We spend so much more time training than racing it is not a surprise that races bring anxiety. Since there are only a few key races each year, those races are laden with expectation and a certain amount of fear. It is normal to question whether you are ready to PR or reach the podium or if the day is going to go horribly awry or if you are going to feel embarrassed by a poor performance (nobody should ever feel embarrassed by a poor performance).
Yes, pre-race anxiety is a normal part of racing. I have always felt that once the pre-race jitters go away completely you aren’t truly ready to race. But, there is a distinction between the adrenaline pumping nerves that get your heart rate up just the right amount and paralyzing nervousness that ends up derailing a race.
While pre-race anxiety can come from any number of things, I think that the main problem is self-imposed pressure. The pressure that we put on ourselves to succeed can become debilitating to the point that it turns into a self-fulfilling prophecy; when you worry so much about failing, failure is often inevitable. The very thing that makes us work hard to reach our goals can also be our downfall.
In 2010 I was trying very hard to make a comeback after a terrible bike crash. I wanted to prove to myself and everyone around me that I was stronger than ever even though I was still suffering with injuries. I went to Galveston 70.3 to race against a stacked field at a time when I was clearly not ready to race. I was so nervous before the race I actually broke down in tears.
Luckily there are ways to combat the pressure cooker that we impose upon ourselves. Look, I know that changing an ingrained mindset is no easy task. To be a better athlete you need to train your mind in same manner you train your body . Decreasing self-imposed pressure has to be practiced on a daily basis and added to your training schedule like it is another workout. In that vein, I have come up with 7 things to work on, one for each day of the week, to lessen the effects of self-imposed pressure:
Worry less. It doesn’t matter how your competition performs or what other people think about how you race or if you miss your PR by minute or a mile. Don’t waste time on “what ifs”. Take care of the things that you can control, such as pacing well, good nutrition, staying healthy, making sure your equipment works. Ban from your thoughts things that you have no ability to regulate. Most importantly, don’t worry about failing. The greatest triumphs often come on the heels of epic failures.
Have confidence. One of my favorite mantras is “training doesn’t lie”. A lot of hard work goes into the preparation for a big race. Don’t forget about all of the workouts that turned you inside out or made you smile. Go back through your training log and look specifically at the key workouts that have enhanced your fitness. Racing without confidence often leads to race day mistakes.

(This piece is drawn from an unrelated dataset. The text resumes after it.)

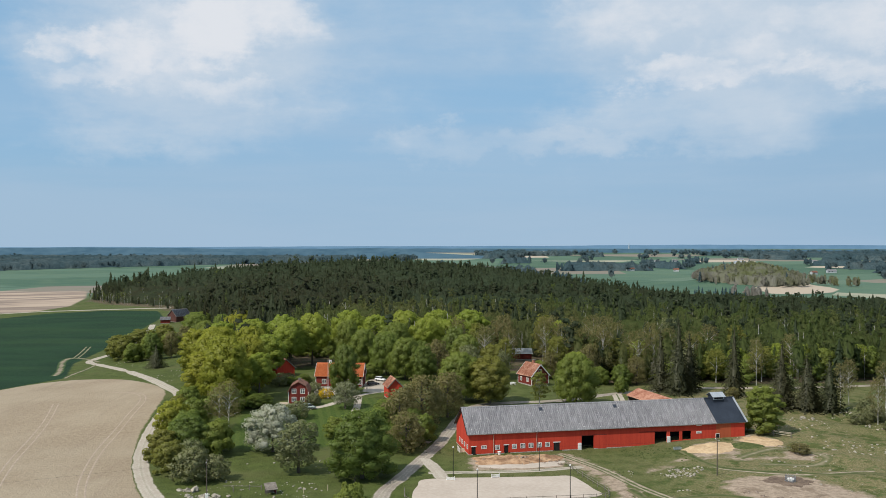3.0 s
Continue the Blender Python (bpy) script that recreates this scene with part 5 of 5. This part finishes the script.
rg = np.random.default_rng(9)
keep = 0
for _ in range(26000):
    y = 850 + 2300 * rg.random() ** 0.9
    x = (rg.random() - 0.5) * 2 * (y * 0.62 + 120)
    if keep > 1500 or not far_wooded(x, y):
        continue
    keep += 1
    t = 15 + 6 * rg.random()
    wide = 1.3 + 1.2 * float(S(1500, 3500, y))
    hue = float(np.clip(rg.random() * 0.25 + 0.15 + 0.9 * noise.noise((x * 0.01, y * 0.006, 4.4)), 0, 1))
    far.add(far_t[int(rg.random() * 6)], (x, y, gz(x, y)), rg.random() * 6.28, t * wide, t, hue)
canopy("far_canopy", np.arange(-1900, 2000, 13.0), np.arange(860, 3000, 13.0), lambda x, y: np.array([abs(a) < 0.62 * b + 120 and bool(far_wooded(a, b)) for a, b in zip(x, y)]), 13, 3.5, HAZY_WOODS, "closed canopy of the distant woodland", 31, lambda x, y: 0.3 + 0.9 * noise.noise((x * 0.01, y * 0.006, 4.4)), 0)
far.done("far_woods", HAZY_WOODS, "distant belts of woodland, tinted bluish for haze", "woods")

# the leafless wooded hillock beyond the stubble
grove = Grove()
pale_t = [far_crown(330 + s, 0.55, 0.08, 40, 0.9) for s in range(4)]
dark_t = template("conifer", 340, 1)[0]
rg = np.random.default_rng(15)
hill_dark = Grove()
for _ in range(1100):
    x, y = 430 + rg.uniform(-100, 100), 1235 + rg.uniform(-150, 150)
    q = ((x - 430) / 72) ** 2 + ((y - 1235) / 112) ** 2
    if q > 1 + 0.4 * noise.noise((x * 0.03, y * 0.03, 1.0)):
        continue
    t = 12 + 4 * rg.random()
    base = (x, y, gz(x, y))
    if rg.random() < 0.03:
        hill_dark.add(dark_t, base, rg.random() * 6.28, t * 1.5, t * 1.25, 0.3)
        continue
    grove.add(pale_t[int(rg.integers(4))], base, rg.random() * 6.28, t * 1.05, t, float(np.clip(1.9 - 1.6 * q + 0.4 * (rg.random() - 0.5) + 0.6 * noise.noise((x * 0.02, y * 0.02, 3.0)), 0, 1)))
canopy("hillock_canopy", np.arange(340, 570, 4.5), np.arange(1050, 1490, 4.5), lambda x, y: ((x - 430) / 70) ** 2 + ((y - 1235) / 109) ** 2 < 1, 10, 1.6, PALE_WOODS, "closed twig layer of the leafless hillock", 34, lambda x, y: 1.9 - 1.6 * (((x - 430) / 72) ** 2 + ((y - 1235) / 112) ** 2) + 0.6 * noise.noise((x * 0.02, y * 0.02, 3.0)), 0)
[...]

Visualize good things happening. I hate to sound like a hokey hippie, but visualization works. Find a quiet spot, close your eyes, and imagine yourself executing the perfect race. If it is a course you are familiar with, place yourself on the course and picture yourself floating and feeling good. On an unfamiliar course, check out the course maps and elevation profiles so you have an understanding of how the course flows. Imagine yourself crossing the finish line exuberantly because you achieved your goal.
Be prepared. Shit happens when you race so you best be prepared. Make sure you have clothing options to deal with all types of weather situations. Have several nutritional plans in place in case you need more or less calories than originally calculated. If you think you need 4 gels on race day, bring 6. Be ready combat any difficulty that comes your way and contemplate how you are going to handle a race day glitch with poise rather than anger or despair.

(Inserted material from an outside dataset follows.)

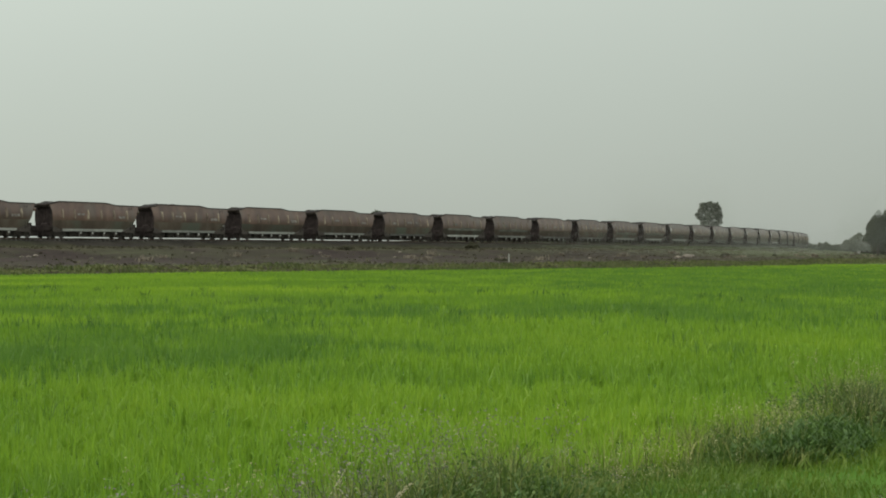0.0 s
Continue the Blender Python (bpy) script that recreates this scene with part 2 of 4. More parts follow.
M_STEM = material("weed_stems", [(0.2, (0.085, 0.132, 0.026)), (0.5, (0.175, 0.22, 0.05)), (0.8, (0.34, 0.35, 0.12))], scale=2, island=0.6, rough=0.7, through_light=0.2, coords="World")
M_GREY = material("grey_weed_leaves", [(0.25, (0.05, 0.082, 0.028)), (0.5, (0.098, 0.134, 0.048)), (0.75, (0.18, 0.205, 0.095))], scale=1.8, island=0.3, rough=0.75, through_light=0.25, coords="World")
M_HEAD = material("weed_seed_heads", [(0.2, (0.14, 0.14, 0.1)), (0.5, (0.22, 0.21, 0.17)), (0.8, (0.32, 0.3, 0.25))], scale=2, island=0.6, rough=0.8, through_light=0.2, coords="World")
M_BEIGE = material("beige_seed_heads", [(0.2, (0.24, 0.24, 0.11)), (0.5, (0.4, 0.375, 0.19)), (0.8, (0.6, 0.54, 0.32))], scale=2, island=0.6, rough=0.8, through_light=0.25, coords="World")
M_FORB = material("forb_leaves", [(0.2, (0.045, 0.1, 0.021)), (0.5, (0.095, 0.165, 0.034)), (0.8, (0.19, 0.245, 0.075))], scale=1.6, island=0.25, rough=0.6, through_light=0.3, coords="World")
M_NETTLE = material("nettle_leaves", [(0.2, (0.038, 0.084, 0.018)), (0.5, (0.073, 0.14, 0.028)), (0.8, (0.13, 0.215, 0.044))], scale=1.5, island=0.5, rough=0.55, through_light=0.3, coords="World")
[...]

Positive self-talk. Nothing, and I mean nothing, can ruin a race like negative thoughts. Once negative thoughts creep in, they are very hard to banish. It is imperative to come up with a phrase or mantra before race day that you will repeat in your head whenever a negative thought infiltrates. Your key word can be anything – silly, funny, uplifting – as long as it chases away the ugly thoughts.

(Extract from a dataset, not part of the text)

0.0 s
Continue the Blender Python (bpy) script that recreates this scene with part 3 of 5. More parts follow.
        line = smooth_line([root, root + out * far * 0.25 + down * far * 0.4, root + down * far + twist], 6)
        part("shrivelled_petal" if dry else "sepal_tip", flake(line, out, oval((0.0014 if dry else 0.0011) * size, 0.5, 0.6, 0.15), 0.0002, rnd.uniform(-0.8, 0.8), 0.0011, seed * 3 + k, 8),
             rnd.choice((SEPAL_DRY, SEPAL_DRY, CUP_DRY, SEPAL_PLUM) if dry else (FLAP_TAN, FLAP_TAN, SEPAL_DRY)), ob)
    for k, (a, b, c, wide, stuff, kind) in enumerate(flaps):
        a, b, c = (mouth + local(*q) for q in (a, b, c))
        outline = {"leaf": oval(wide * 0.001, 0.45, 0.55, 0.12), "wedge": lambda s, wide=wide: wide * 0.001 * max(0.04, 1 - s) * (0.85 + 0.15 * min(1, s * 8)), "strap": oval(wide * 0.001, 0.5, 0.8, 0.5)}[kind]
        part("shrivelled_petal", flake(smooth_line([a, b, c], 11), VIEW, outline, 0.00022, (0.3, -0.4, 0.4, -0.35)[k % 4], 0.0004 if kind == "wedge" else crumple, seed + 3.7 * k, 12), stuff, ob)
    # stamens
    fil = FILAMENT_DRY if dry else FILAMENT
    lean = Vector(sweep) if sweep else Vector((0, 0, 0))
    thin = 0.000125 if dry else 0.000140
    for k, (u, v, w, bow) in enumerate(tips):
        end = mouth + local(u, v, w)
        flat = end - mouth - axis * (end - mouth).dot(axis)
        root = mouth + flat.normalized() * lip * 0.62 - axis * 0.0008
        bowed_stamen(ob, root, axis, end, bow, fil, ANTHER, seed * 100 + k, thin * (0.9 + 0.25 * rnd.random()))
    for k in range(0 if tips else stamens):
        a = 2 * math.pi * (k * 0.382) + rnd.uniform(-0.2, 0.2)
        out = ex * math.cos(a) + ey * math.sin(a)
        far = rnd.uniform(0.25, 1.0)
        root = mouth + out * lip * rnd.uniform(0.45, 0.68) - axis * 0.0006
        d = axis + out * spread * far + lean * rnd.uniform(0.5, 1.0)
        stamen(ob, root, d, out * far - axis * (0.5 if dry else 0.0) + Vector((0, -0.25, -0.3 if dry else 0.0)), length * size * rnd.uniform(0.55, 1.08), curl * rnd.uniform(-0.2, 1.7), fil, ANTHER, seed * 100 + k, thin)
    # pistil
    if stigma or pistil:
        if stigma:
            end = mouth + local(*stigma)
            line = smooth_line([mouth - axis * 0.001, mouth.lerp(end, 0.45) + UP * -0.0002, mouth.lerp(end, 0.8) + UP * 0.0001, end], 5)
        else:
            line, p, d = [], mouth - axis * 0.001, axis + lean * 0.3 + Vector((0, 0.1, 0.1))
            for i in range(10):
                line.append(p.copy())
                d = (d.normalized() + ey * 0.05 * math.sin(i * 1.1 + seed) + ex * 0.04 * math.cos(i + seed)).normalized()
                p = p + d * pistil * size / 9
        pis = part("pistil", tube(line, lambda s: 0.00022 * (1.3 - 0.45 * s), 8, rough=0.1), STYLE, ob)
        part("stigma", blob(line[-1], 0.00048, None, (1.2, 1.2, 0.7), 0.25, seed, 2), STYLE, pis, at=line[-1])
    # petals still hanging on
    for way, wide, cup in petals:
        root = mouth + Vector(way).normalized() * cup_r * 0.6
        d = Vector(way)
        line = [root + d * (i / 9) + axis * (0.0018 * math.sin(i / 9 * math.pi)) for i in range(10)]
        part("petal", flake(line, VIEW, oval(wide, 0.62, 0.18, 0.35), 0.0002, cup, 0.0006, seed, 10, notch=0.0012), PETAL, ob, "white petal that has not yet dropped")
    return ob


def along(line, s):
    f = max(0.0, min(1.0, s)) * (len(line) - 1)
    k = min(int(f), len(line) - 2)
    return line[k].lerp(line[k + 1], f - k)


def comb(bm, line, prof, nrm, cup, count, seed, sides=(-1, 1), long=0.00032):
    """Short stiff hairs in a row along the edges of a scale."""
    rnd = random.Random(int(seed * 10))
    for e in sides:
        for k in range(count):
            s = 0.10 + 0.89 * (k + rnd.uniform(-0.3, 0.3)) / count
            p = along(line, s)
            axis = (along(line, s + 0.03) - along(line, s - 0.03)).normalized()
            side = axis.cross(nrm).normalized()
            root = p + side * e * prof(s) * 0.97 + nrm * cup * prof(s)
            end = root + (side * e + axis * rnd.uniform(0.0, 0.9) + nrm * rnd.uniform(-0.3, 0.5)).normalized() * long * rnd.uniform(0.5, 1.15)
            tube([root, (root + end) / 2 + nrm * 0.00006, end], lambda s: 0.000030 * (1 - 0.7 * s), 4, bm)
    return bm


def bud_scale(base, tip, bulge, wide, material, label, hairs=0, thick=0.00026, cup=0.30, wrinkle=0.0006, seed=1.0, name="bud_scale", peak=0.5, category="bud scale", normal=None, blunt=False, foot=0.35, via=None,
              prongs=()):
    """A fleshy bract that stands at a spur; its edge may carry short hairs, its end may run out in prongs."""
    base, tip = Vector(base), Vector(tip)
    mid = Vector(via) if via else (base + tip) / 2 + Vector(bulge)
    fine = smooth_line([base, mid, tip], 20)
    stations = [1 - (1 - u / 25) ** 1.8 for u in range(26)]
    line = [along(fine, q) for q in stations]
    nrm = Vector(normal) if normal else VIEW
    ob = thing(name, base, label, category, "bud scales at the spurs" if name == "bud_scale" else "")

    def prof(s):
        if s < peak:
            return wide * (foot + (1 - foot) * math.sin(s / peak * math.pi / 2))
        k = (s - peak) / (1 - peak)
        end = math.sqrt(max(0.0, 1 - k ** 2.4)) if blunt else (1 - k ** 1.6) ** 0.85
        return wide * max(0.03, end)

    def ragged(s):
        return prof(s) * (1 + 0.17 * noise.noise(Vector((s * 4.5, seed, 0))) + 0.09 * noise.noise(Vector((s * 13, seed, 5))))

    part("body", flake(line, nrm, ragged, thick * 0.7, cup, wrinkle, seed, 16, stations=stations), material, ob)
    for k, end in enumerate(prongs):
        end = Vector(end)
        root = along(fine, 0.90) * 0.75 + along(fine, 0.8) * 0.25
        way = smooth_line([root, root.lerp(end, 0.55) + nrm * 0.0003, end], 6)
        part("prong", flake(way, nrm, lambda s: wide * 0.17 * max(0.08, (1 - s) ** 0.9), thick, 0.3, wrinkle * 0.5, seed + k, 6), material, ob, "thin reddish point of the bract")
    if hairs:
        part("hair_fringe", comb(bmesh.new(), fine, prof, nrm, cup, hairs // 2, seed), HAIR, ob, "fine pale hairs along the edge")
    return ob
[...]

Don’t be a perfectionist. Things can and will go wrong. It is very hard, in fact, almost impossible, to execute the flawless race. It might be a crappy transition, a swim that was too slow, you might be way behind your competitors, or your pacing could be way off. Any number of things can blemish your race. Don’t let a mistake send you into a shame cycle.
Have fun!!! Ultimately, fun is the name of the game. Racing is a privilege and we are lucky that we able to something that we enjoy so much. And, we need to take a lesson from the old golf adage “The worst days golfing are still better than the best days working.”